→ RAW DATA
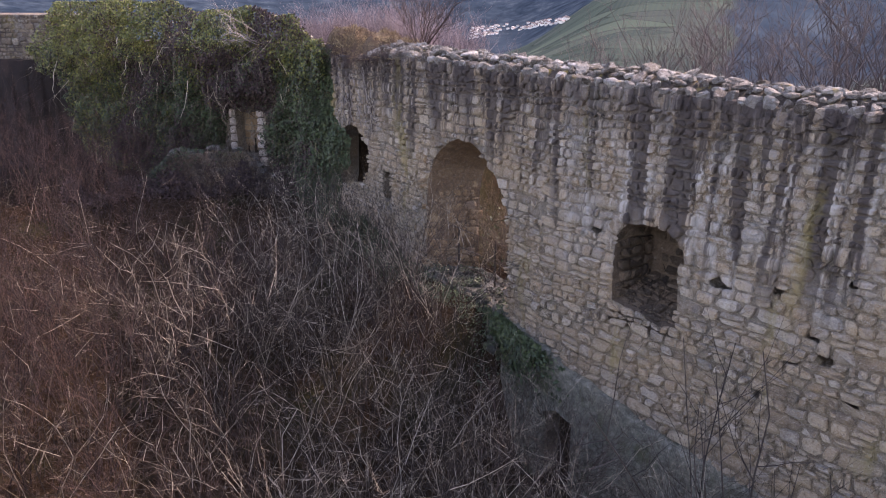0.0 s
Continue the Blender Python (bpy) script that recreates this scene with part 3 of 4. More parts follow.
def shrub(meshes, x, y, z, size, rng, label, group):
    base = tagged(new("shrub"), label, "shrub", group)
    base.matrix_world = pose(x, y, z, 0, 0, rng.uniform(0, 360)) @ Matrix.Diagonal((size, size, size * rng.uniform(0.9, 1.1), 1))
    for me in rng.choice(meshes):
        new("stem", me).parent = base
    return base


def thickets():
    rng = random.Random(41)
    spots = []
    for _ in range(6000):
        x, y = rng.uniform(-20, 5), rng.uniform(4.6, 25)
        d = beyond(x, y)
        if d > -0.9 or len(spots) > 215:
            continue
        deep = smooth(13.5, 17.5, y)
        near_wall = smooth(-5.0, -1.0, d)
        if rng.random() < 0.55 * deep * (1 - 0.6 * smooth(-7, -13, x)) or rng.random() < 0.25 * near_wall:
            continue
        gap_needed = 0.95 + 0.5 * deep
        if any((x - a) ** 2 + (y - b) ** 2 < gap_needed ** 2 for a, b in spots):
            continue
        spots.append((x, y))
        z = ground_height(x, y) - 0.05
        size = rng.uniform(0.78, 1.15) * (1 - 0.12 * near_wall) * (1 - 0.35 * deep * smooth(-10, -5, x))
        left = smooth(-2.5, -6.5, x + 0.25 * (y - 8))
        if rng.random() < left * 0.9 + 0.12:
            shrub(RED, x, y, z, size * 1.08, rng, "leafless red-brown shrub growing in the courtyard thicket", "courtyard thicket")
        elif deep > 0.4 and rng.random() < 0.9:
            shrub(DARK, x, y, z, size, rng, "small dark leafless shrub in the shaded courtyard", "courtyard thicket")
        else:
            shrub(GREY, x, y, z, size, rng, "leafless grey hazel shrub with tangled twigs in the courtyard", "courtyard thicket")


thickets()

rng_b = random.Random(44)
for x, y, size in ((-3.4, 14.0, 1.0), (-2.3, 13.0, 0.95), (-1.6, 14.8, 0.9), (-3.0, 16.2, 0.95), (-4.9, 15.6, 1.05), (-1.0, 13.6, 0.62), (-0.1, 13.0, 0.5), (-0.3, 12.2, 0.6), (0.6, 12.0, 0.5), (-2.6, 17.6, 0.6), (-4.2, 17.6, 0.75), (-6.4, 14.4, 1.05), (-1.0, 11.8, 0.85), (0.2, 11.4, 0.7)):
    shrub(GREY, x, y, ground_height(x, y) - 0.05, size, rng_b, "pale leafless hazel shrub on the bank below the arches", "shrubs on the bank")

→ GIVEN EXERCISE
Quote nothing but the lines that run from the line containing "Continue the Blender" through the line containing "return base", keeping both of them word for word.

→ COMPLETE RESPONSE
Continue the Blender Python (bpy) script that recreates this scene with part 3 of 4. More parts follow.
def shrub(meshes, x, y, z, size, rng, label, group):
    base = tagged(new("shrub"), label, "shrub", group)
    base.matrix_world = pose(x, y, z, 0, 0, rng.uniform(0, 360)) @ Matrix.Diagonal((size, size, size * rng.uniform(0.9, 1.1), 1))
    for me in rng.choice(meshes):
        new("stem", me).parent = base
    return base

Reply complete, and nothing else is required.